- Problem to solve -
Your answer should be a single number: the count of lines that include "random".

=-=-=

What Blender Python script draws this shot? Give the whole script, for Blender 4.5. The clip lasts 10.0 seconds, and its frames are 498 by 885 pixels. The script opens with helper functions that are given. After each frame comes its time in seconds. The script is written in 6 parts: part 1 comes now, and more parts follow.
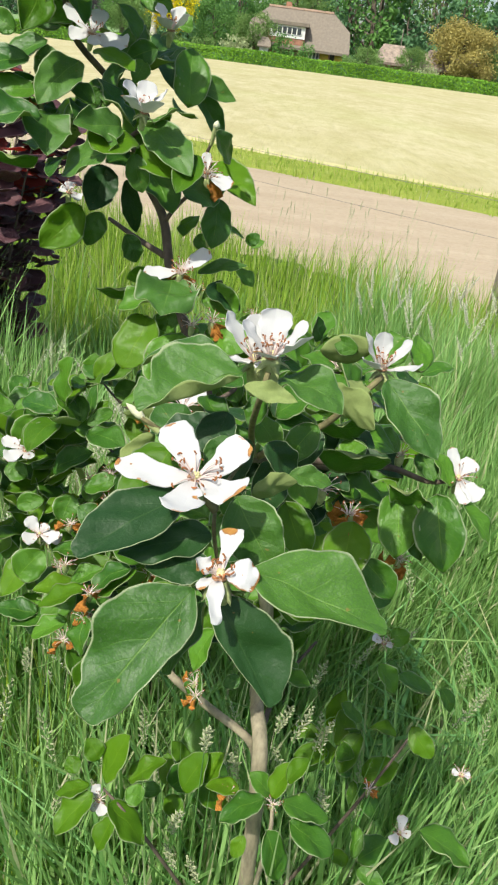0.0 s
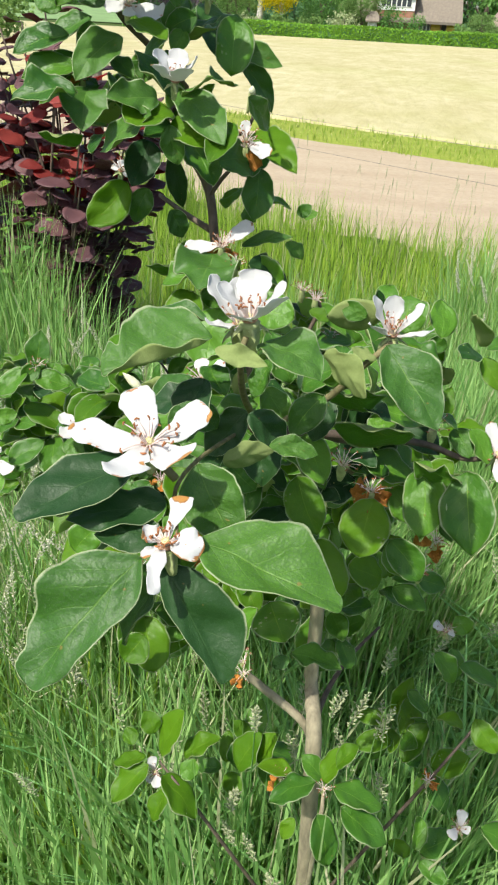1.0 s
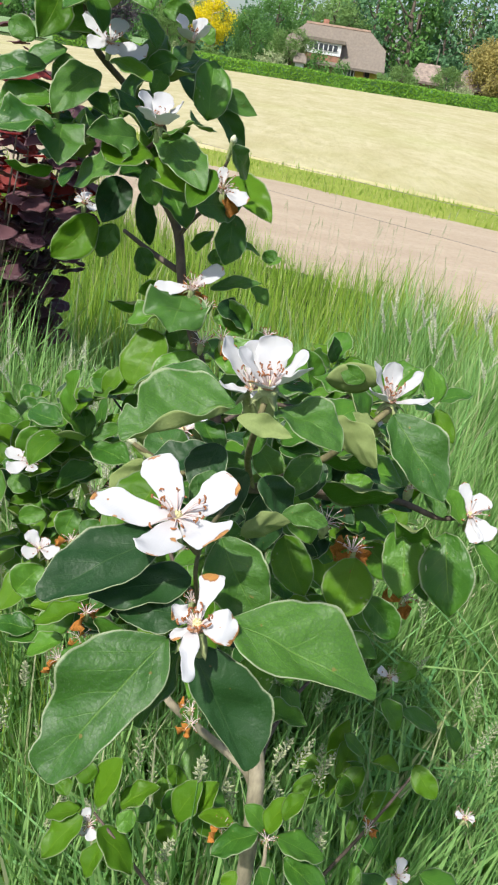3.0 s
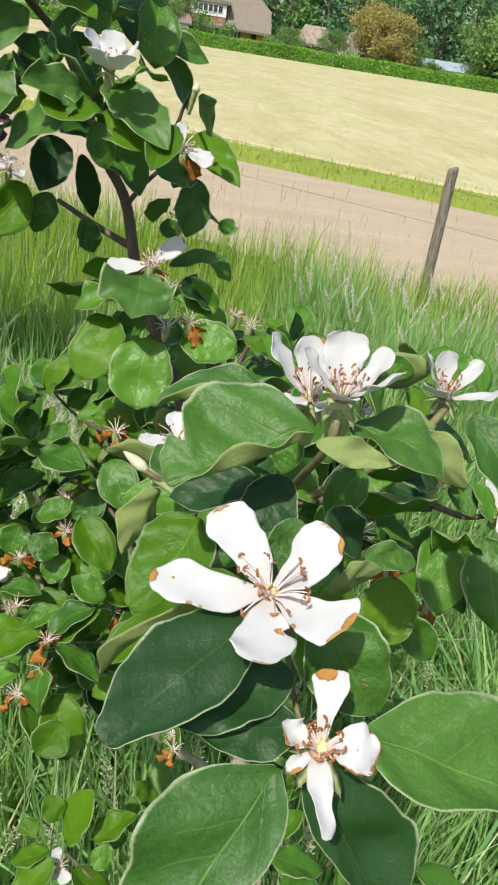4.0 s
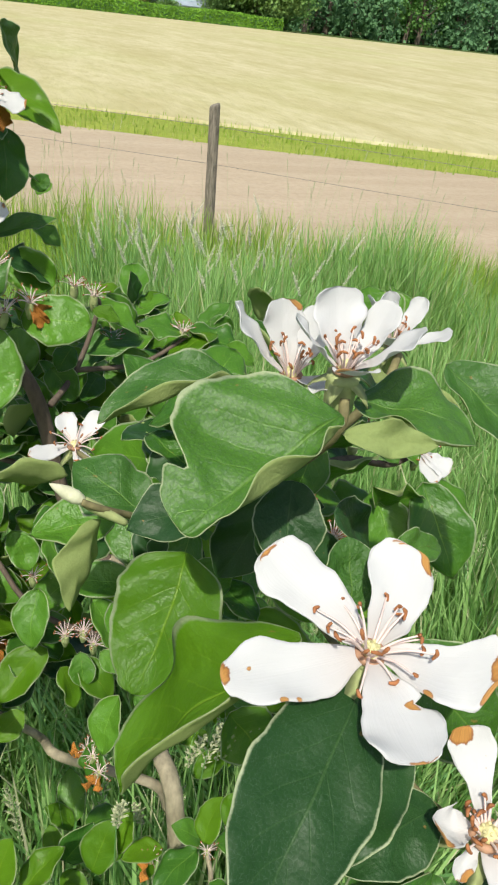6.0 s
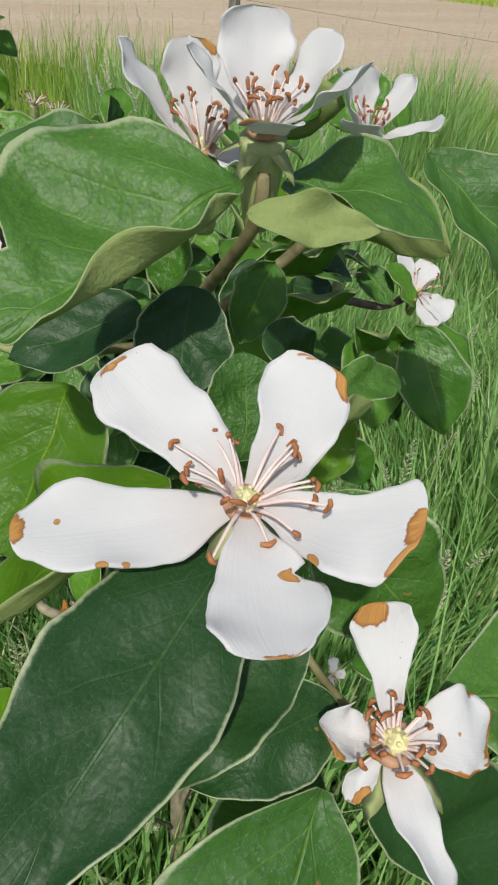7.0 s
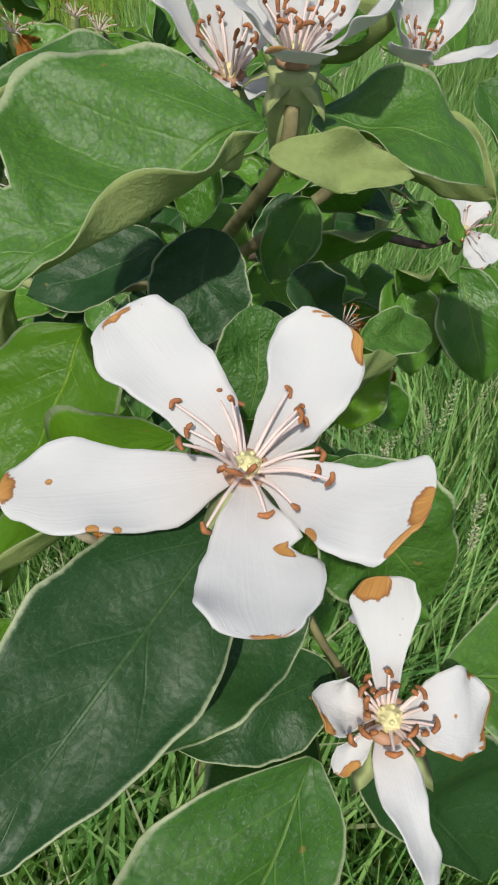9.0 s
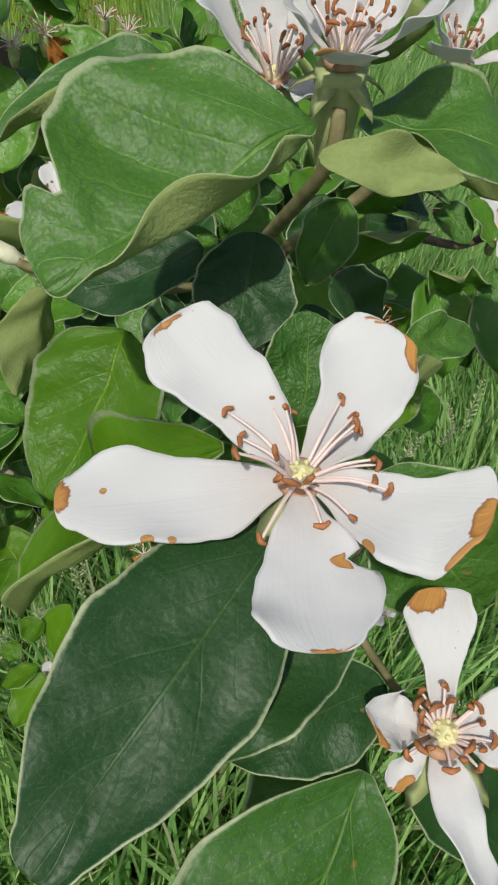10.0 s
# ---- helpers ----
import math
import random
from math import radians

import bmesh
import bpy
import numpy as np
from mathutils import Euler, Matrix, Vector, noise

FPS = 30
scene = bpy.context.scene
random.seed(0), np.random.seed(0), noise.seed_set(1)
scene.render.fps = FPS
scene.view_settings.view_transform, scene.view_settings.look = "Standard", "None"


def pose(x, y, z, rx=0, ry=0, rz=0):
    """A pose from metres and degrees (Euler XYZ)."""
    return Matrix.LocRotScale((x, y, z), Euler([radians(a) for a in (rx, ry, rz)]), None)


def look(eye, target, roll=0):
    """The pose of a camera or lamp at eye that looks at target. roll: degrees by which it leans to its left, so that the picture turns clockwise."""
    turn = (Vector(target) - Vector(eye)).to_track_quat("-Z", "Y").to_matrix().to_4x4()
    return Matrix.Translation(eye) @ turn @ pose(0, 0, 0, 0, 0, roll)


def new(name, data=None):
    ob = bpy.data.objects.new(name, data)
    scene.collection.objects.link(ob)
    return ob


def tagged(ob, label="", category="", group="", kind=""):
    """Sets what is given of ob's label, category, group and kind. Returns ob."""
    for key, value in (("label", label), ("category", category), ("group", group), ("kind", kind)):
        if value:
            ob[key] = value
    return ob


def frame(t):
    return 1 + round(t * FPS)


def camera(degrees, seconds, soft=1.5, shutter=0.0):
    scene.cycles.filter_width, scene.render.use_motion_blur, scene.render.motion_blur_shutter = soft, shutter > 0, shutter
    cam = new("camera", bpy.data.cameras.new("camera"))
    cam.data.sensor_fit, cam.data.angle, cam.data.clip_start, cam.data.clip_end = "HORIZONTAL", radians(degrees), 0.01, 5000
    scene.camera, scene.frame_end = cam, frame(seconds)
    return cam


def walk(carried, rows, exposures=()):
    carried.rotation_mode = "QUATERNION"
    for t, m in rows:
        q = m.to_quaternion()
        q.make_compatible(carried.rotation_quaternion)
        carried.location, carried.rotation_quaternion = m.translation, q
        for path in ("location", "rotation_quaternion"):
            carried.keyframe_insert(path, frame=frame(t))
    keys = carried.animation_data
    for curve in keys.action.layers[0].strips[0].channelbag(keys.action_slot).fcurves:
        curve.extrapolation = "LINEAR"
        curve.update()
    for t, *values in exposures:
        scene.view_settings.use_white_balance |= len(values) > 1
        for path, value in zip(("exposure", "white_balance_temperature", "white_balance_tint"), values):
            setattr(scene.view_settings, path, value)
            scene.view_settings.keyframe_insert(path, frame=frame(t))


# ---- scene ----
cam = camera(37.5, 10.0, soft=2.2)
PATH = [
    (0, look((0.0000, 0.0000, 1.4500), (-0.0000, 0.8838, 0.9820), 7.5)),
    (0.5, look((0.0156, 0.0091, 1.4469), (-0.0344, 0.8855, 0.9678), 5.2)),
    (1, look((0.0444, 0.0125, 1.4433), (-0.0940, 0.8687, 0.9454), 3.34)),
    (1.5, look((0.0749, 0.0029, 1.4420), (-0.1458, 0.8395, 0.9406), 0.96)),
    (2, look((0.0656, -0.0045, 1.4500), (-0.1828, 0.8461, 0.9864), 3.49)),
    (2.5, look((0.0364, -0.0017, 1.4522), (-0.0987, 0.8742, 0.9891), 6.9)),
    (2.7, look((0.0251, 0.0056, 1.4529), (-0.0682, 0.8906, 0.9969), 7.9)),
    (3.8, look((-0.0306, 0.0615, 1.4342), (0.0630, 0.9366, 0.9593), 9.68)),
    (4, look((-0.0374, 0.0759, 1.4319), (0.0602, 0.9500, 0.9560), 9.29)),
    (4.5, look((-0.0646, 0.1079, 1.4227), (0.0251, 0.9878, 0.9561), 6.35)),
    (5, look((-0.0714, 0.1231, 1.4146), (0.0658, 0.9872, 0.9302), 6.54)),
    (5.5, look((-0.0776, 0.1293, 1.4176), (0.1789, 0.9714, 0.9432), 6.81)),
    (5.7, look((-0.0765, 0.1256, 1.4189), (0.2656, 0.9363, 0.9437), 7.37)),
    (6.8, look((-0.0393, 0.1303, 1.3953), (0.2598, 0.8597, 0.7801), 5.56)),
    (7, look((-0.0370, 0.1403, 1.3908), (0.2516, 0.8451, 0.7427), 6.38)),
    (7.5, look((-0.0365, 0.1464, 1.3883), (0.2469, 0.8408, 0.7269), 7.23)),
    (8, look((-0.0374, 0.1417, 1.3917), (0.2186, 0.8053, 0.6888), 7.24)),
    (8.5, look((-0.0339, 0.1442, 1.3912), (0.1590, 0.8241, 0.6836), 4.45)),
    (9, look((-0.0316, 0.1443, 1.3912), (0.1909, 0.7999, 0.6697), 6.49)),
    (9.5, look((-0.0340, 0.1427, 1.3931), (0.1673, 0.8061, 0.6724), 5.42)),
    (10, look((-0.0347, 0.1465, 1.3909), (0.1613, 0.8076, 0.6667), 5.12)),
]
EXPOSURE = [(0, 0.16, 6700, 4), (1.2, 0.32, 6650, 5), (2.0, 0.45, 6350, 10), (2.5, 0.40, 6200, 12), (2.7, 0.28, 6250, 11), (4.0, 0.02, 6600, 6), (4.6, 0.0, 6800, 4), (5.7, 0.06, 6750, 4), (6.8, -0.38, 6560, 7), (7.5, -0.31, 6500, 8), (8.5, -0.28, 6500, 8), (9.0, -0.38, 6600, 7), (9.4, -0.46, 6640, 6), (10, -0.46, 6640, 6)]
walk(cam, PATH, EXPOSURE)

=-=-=

- The reply -
2